Depending on the application, some metrics may be more important than others. For example, our word counting app did not need any extra flexibility because it was designed for only the English professor's machine. However, simplicity was a factor for the professor because he or she only wanted to have to boot up the computer and have the app do everything else.

How to make the program modular?
Lets look at the read_sector function as an example

void read_sector (int s, char* buf)
This is our original function. It assumes that we will pass in an address of the start of a sector of memory and it will store the result in buf. This code will have good performance because it does exactly what it was intended for and nothing more. But what if we don't necessarily want to read from the start of a sector?

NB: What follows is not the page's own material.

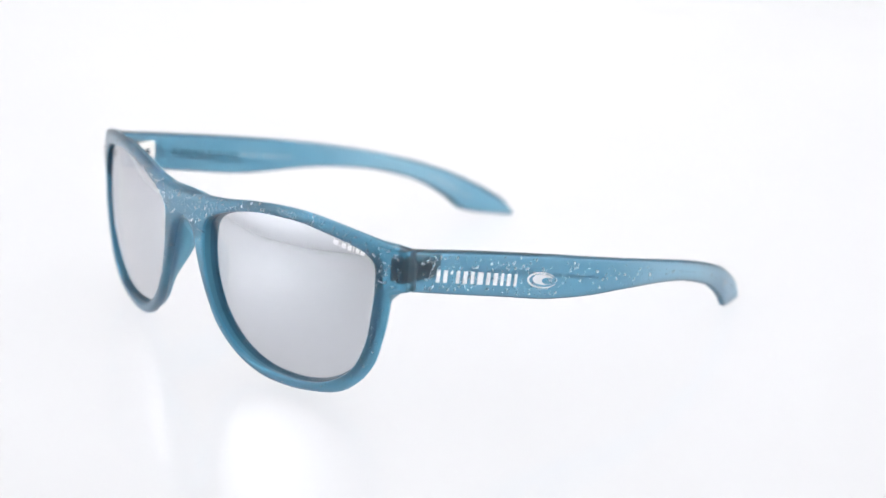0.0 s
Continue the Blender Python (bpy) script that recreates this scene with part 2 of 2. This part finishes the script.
def front_y(x, z):
    """The bowed front face."""
    x = np.abs(x)
    bow = np.where(x < 57, 0.0034 * x * x, 11.047 + 0.44 * (x - 57))
    return -81.4 + bow - 0.02 * z + 0.003 * (z - 25) ** 2


def polar(line, angles):
    """How far a closed line lies from CENTRE at each angle."""
    d = np.stack([np.cos(angles), np.sin(angles)], 1)
    a, b = line - CENTRE, np.roll(line, -1, 0) - CENTRE
    e = b - a
    den = d[:, 0, None] * e[None, :, 1] - d[:, 1, None] * e[None, :, 0]
    den = np.where(np.abs(den) < 1e-9, 1e-9, den)
    r = (a[None, :, 0] * e[None, :, 1] - a[None, :, 1] * e[None, :, 0]) / den
    u = (a[None, :, 0] * d[:, 1, None] - a[None, :, 1] * d[:, 0, None]) / den
    return np.where((u >= -1e-6) & (u <= 1 + 1e-6) & (r > 0), r, 1e9).min(1)


def frame_front(parent):
    corners = [np.arctan2(z - CENTRE[1], x - CENTRE[0]) for x, z in ((0, 43.3), (0, 35.75), (70, 42.4), (70.1, 32.4))]
    angles = np.sort(np.r_[np.linspace(-np.pi, np.pi, 260, endpoint=False), corners])
    ring = np.vstack([EDGE, [(0, 40)]])
    inner, outer = polar(LENS, angles), polar(ring, angles)
    s = np.array([0, 0.03, 0.07, 0.13, 0.22, 0.35, 0.5, 0.65, 0.78, 0.87, 0.93, 0.97, 1.0])
    rad = inner[:, None] + (outer - inner)[:, None] * s
    x = CENTRE[0] + rad * np.cos(angles)[:, None]
    z = CENTRE[1] + rad * np.sin(angles)[:, None]
    x[np.abs(x) < 1e-3] = 0
    flat = np.stack([x.ravel(), z.ravel()], 1)
    d_in, d_out = away(flat, np.vstack([LENS, LENS[:1]])), away(flat, EDGE)
    lift = np.zeros(len(flat))
    for d, r in ((d_in, 0.7), (d_out, 1.5)):
        c = np.clip(d, 0, r)
        lift = np.maximum(lift, r - np.sqrt(np.maximum(r * r - (r - c) ** 2, 0)))
    lift = lift.reshape(x.shape)
    thick = 4.2 + 1.0 * step(60, 69, x) * step(27, 33, z)
    thick += 5.0 * np.exp(-((x - 6.5) / 3.6) ** 2) * step(6, 16, z) * (1 - step(28, 36, z))
    yf = front_y(x, z) + lift
    yb = front_y(x, z) + thick - lift * 1.2
    # the back is slimmer than the front: its outline lies further in
    drawn = (0.9 + 0.7 * step(8, 18, z[:, -1]) - 0.6 * step(39, 43, z[:, -1])) * step(1, 9, x[:, -1]) * (1 - step(63, 66, x[:, -1]) * step(28.5, 31, z[:, -1]) * (1 - 0.6 * step(38, 42, z[:, -1])))
    drawn = drawn - 0.8 * step(39, 43, z[:, -1]) * (1 - step(1, 9, x[:, -1]))
    rad_b = (inner + 0.5)[:, None] + (outer - drawn - inner - 0.5)[:, None] * s
    xb = CENTRE[0] + rad_b * np.cos(angles)[:, None]
    zb = CENTRE[1] + rad_b * np.sin(angles)[:, None]
    xb[np.abs(xb) < 1e-3] = 0
    na, ns = x.shape
    verts, faces, slots = [], [], []
    for side in (1, -1):
        base = len(verts)
        for xx, y, zz in ((x, yf, z), (xb, yb, zb)):
            verts += [((side * a) * MM + OFF, b * MM, max(c, 0.05) * MM) for a, b, c in zip(xx.ravel(), y.ravel(), zz.ravel())]
        n = na * ns
        for i in range(na):
            j = (i + 1) % na
            for k in range(ns - 1):
                q = [base + i * ns + k, base + j * ns + k, base + j * ns + k + 1, base + i * ns + k + 1]
                faces.append(q)
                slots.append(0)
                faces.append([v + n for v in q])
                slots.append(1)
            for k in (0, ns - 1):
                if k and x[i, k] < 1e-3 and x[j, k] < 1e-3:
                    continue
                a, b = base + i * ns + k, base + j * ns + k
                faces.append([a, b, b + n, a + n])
                # inner rim walls get the darker copy, as painted recess shade
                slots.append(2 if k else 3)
    return part("frame_front", mesh_of("frame_front", verts, faces, [THICK, BACKLIT_FROSTED, RIM_EDGE, SHADED_EDGE], slots), parent, "frosted blue plastic front with pale flakes")


def lens_y(x, z):
    """Each lens is a dome of its own, bowed more strongly than the frame; its middle stands nearly flush with the rim."""
    return -77.75 + 0.0060 * x * x - 0.207 * np.abs(x) - 0.0383 * z + 0.00557 * (z - 25) ** 2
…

void read_data(int o, int n, char* buf)
o is the bytecount from start of the disk. n is the number of bytes to read, starting from o. This function is more modular because it no longer assumes 512 as the size of the input to be read. Flexibility is increased, but this assumes that the read will be succesful, and that is of course not always the case.

int read_data_err(...)
This function returns the number of bytes read or -1 if there was an error. This code is more robust, but what if there is more than one device? We need more flexibility.

int read_device_data_err(int d, int o, char *buf, int n)
d is the device number, which is unique for each device. However, the problem with this one is that it assumes we have direct access to the place on the disk, but we could handle serial devices like keyboards if we get rid of the bytecount variable o. This code is a little more flexible, but still not enough.

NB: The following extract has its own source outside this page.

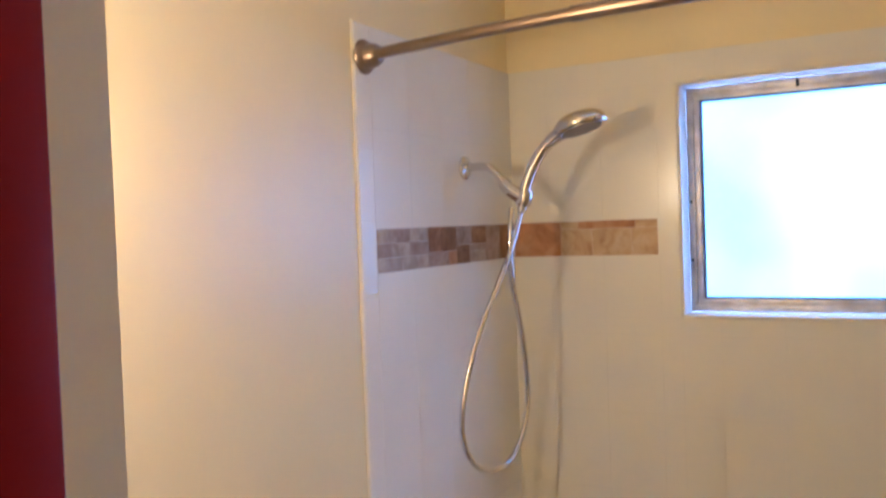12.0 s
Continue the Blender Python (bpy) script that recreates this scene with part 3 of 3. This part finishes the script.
def curtain():
    m = bpy.data.materials.new("plaid_cloth")
    m.use_nodes = True
    n, l = m.node_tree.nodes, m.node_tree.links
    b = n["Principled BSDF"]
    b.inputs["Roughness"].default_value = 0.75
    uv = n.new("ShaderNodeUVMap")
    sep = n.new("ShaderNodeSeparateXYZ")
    l.new(uv.outputs[0], sep.inputs[0])
    outs = []
    for ax in (0, 1):
        a = n.new("ShaderNodeMath")
        a.operation = "MULTIPLY"
        a.inputs[1].default_value = 1 / 0.085
        l.new(sep.outputs[ax], a.inputs[0])
        f = n.new("ShaderNodeMath")
        f.operation = "FRACT"
        l.new(a.outputs[0], f.inputs[0])
        g = n.new("ShaderNodeMath")
        g.operation = "GREATER_THAN"
        g.inputs[1].default_value = 0.5
        l.new(f.outputs[0], g.inputs[0])
        outs.append(g.outputs[0])
    s = n.new("ShaderNodeMath")
    s.operation = "ADD"
    l.new(outs[0], s.inputs[0])
    l.new(outs[1], s.inputs[1])
    d = n.new("ShaderNodeMath")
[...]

int read_and_allocate(int d, int o, char **p, int *n)
read_and_allocate() stores to p and n, and returns how many bytes were read. However, this is not as simple as having separate functions for doing reading and writing. This function also has the same problem as above with serial devices, so its kind of a step backward.

int read_any_device(int d, int n, char *buf)
This function will read from an device, as long as it has the device number. Now we have a modular function that doesn't try to do too much, is able to accept a wide variety of input devices, and can tolerate errors. Let's compare this to one of the standard POSIX read functions:

int lseek(int d, int o)
This can read from any direct access device, and has even fewer arguments, making it simpler to use. However, it probably does more work than our original read_sector() does to read 512 bytes from a sector of the disk, and so it will not have as good performance. This hit in performance comes at the expense of all the other positive modular characteristics we have gained. The documentation for lseek() can be found here.

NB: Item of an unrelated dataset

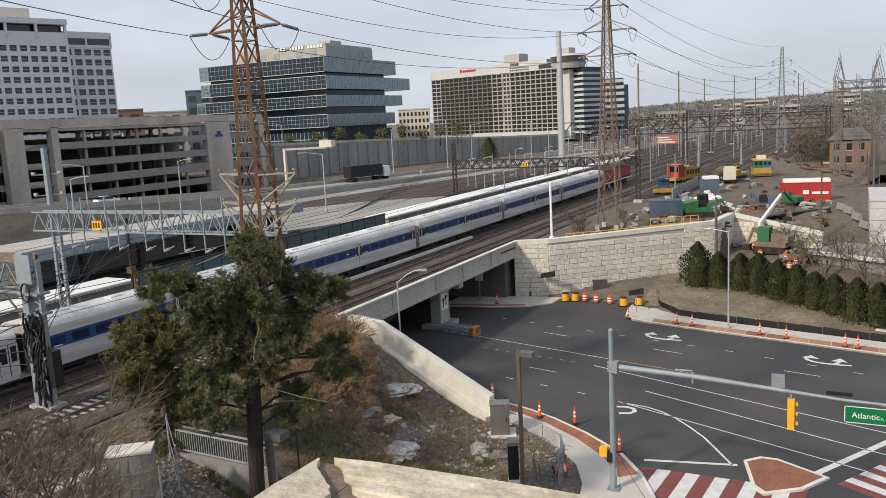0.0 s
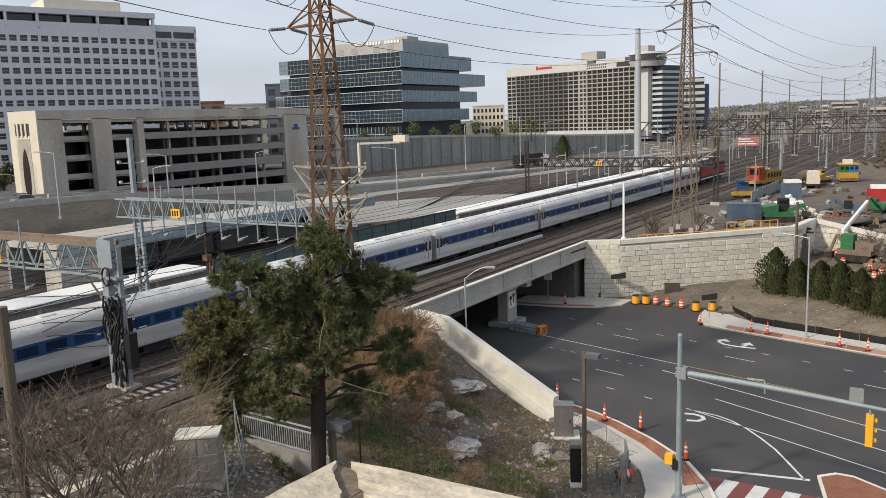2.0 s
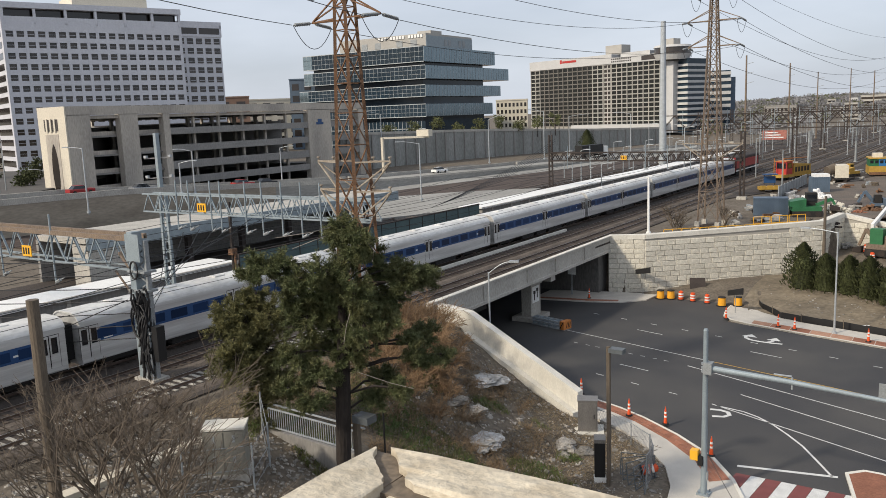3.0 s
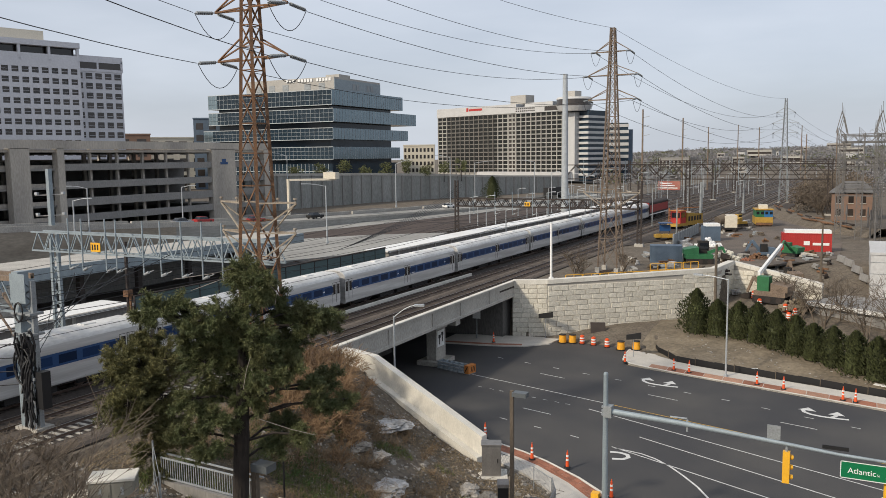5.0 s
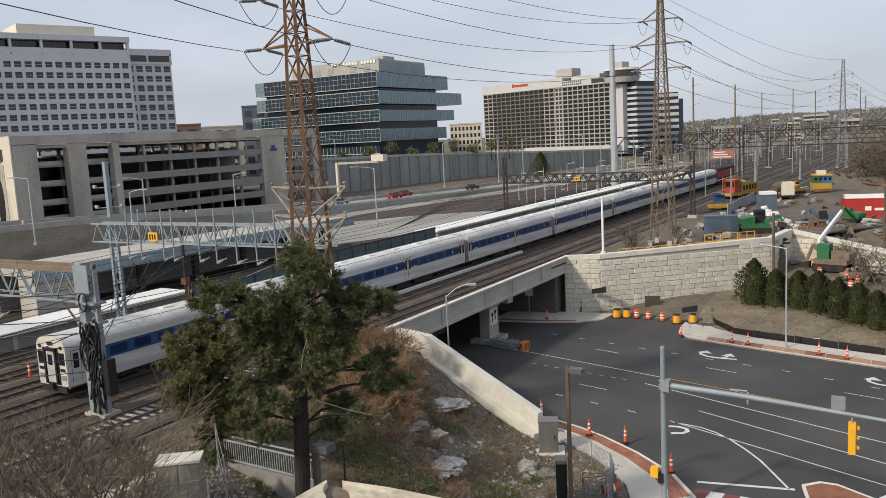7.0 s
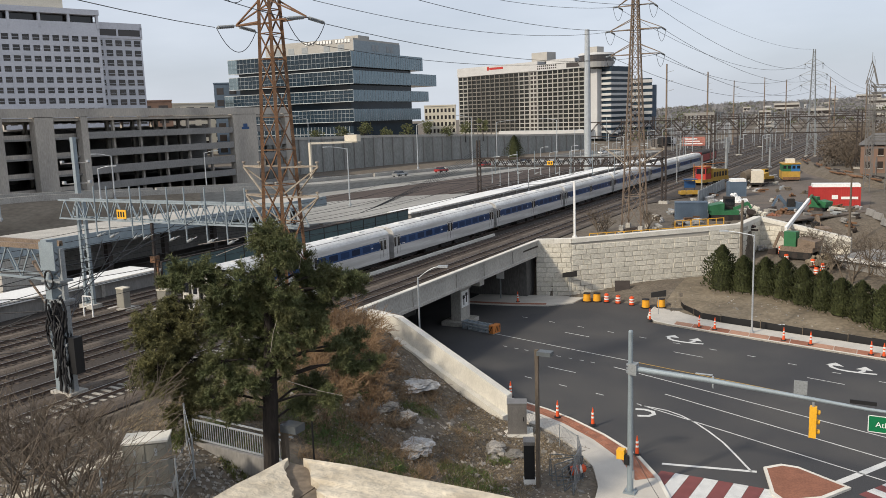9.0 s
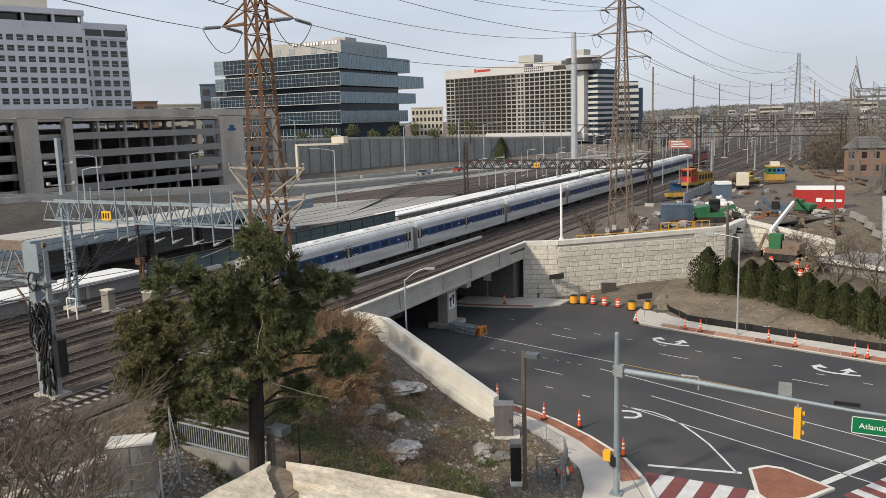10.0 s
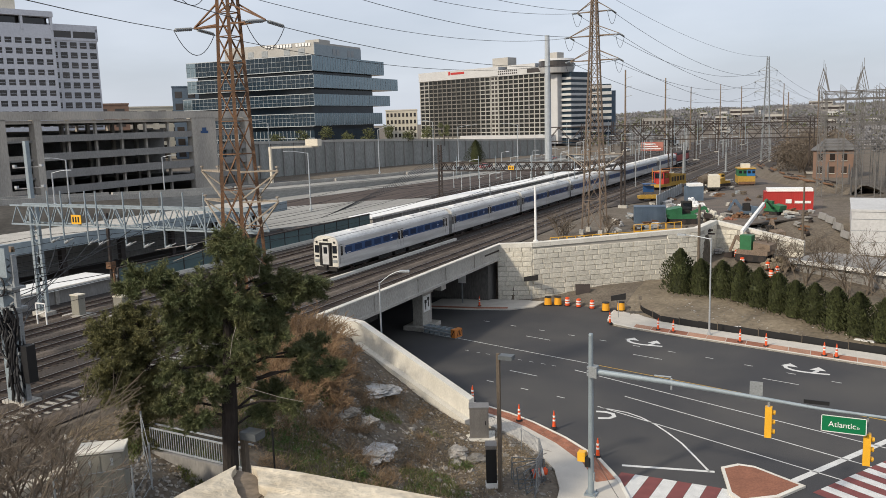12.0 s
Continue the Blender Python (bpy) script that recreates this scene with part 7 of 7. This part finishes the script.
# ---- road vehicles ----
def car(color, label):
    c = thing("car", label, "car", "cars on the highway")
    part("body", Mesh().extrude([(-0.88, 0.35), (0.88, 0.35), (0.9, 0.75), (0.82, 0.92), (-0.82, 0.92), (-0.9, 0.75)], -2.2, 2.2), color, c)
    part("cabin", Mesh().add([(-0.8, -1.7, 0.9), (0.8, -1.7, 0.9), (0.8, 1.0, 0.9), (-0.8, 1.0, 0.9), (-0.65, -1.2, 1.45), (0.65, -1.2, 1.45), (0.65, 0.4, 1.45), (-0.65, 0.4, 1.45)], [(0, 1, 5, 4), (1, 2, 6, 5), (2, 3, 7, 6), (3, 0, 4, 7)]), DGLASS, c)
    part("roof", Mesh().box(-0.64, 0.64, -1.2, 0.4, 1.44, 1.5), color, c)
    for x in (-0.8, 0.8):
        for y in (-1.35, 1.35):
            part("wheel", Mesh().tube((x - 0.1, y, 0.33), (x + 0.1, y, 0.33), 0.33, n=12), UNDER, c)
    return c


def lorry():
    c = thing("truck", "black box truck with a white cab", "truck")
    part("box", Mesh().box(-1.25, 1.25, -13, 0, 1.2, 4.1), BLACK, c, "black trailer box")
    part("cab", Mesh().box(-1.2, 1.2, 0.8, 3.2, 0.7, 3.4), WHITE, c)
    part("windscreen", Mesh().box(-1.1, 1.1, 3.2, 3.24, 2.0, 3.1), DGLASS, c)
    for y in (-12, -10.7, -1.5, 2.2):
        part("wheel", Mesh().tube((-1.15, y, 0.5), (1.15, y, 0.5), 0.5, n=12), UNDER, c)
    return c


HWY = [(40, -124, 12.4), (83, -119, 12.0), (115, -115, 10.4), (147, -111.5, 8.9), (180, -106, 8.4), (210, -101, 8.0), (260, -94, 7.6), (330, -84, 7.3), (500, -60, 7.0)]


def on_highway(y, off):
    """A pose on the carriageway, off metres behind the near barrier."""
    k = max(0, min(len(HWY) - 2, sum(1 for h in HWY if h[0] <= y) - 1))
    (y0, x0, z0), (y1, x1, z1) = HWY[k], HWY[k + 1]
    u = (y - y0) / (y1 - y0)
    return pose(x0 + (x1 - x0) * u - off, y, z0 + (z1 - z0) * u - 0.88, math.degrees(math.atan2(z1 - z0, y1 - y0)) * 0.9, 0, -7.5)


SILVER = mat("silver_car_paint", (0.35, 0.36, 0.37), 0.3, 0.5, bump=0)
cars = [(lorry(), 9.0, 188.0, 21.0), (car(SILVER, "silver estate car on the highway"), 4.0, 45.0, 15.0), (car(REDL, "red car on the highway"), 5.0, 68.0, 14.5), (car(WHITE, "white car on the highway"), 8.0, 107.0, 22.0), (car(REDL, "small red car on the highway"), 9.0, 10.0, 24.0), (car(BLACK, "black car on the highway"), 6.0, 55.0, 21.0)]


def motions():
    for i, one in enumerate(train):
        walk(one, [(t, on_track(-48.1, y + i * PITCH)) for t, y in REAR])
    for one, off, y, speed in cars:
        walk(one, [(t, on_highway(y + speed * t, off)) for t in (0, 1, 2, 3, 4, 5, 6, 7, 8, 9, 10, 11, 12)])


motions()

Some faults with using device numbers:

No way to agree on a standard for labeling devices
Multiple programs could try to access the same device and cause problems

Here's how the problem was solved:
int open(char *name, int flags)
This function assigns a file descriptor to a device as a level of abstraction. The documentation for open() can be found here.

ssize_t read(int fd, char *buf, size_t bufsize)
And this function reads the device as if it is a file, referring to its file descriptor (returned from open()). It reads the input into a buffer of size bufsize. The documentation for read() can be found here.

A quick note about the modular types:

int - signed 32-bit
size_t - unsigned 64-bit
ssize_t - signed 64-bit (used for reporting errors as negative numbers)

Mechanisms for Modularity

Function Call Modularity as implemented in UNIX program data

stack

With this model we can think of the API (Application Programming Interface) as a contract between caller and callee. There is also and ABI (Application Binary Interface)

Lets look at the ABI of an example function. The ABI for read() is enforced by machine code, but it is very complicated to use as an example. Instead, let's look at the factorial function:

int fact(int n)

{if(n)return n*fact(n-1); else return 1;}
This function is assuming that n will be positive and small enough that there's no overflow.

`fact:`	`pushl`	`%ebp`
	`movl`	`$1, %eax`
	`movl`	`%esp, %ebp`
	`subl`	`$8, %esp`
	`movl`	`%ebx, -4(%ebp)`
	`movl`	`8(%ebp), %ebx`
	`testl`	`%ebx, %ebx`
	`jne`	`L5`
`L1:`	`movl`	`-4(%ebp), %ebx`
	`movl`	`%ebp, %esp`
	`popl`	`%ebp`
	`ret`

The ABI makes the 0th argument of fact() the return address, then grows the stack and does the work, then cleans up.

`L5:`	`leal`	`-1(%ebx), %eax`	Subtract 1
	`movl`	`%eax, %esp`
	`call`	`fact`	Pushes return address onto stack
	`imull`	`%ebx, %eax`
	`jnp`	`L1`

The initial function call: fact(12)

`pushl`	`$12`
`call`	`fact`	Calls the function
`addl`	`$4, %esp`	Put answer in `%esp`

Now we have nice modularity between function calls, but what can go wrong here?

Callee can mess with the local variables in the caller's frame (This is a stack smash)
Callee might not return, or might go into an infinite loop
Caller can supply bad stuff to the callee. Also, some optimizations for things like tail recursion might do tricky stuff and ignore return calls for performance reasons
Callee can set caller's registers

This is an example of soft modularity, a voluntary wall that is not enforced. It relies on the cooperation of programs involved. In many cases we may want hard modularity, where the caller and callee don't trust each other blindly.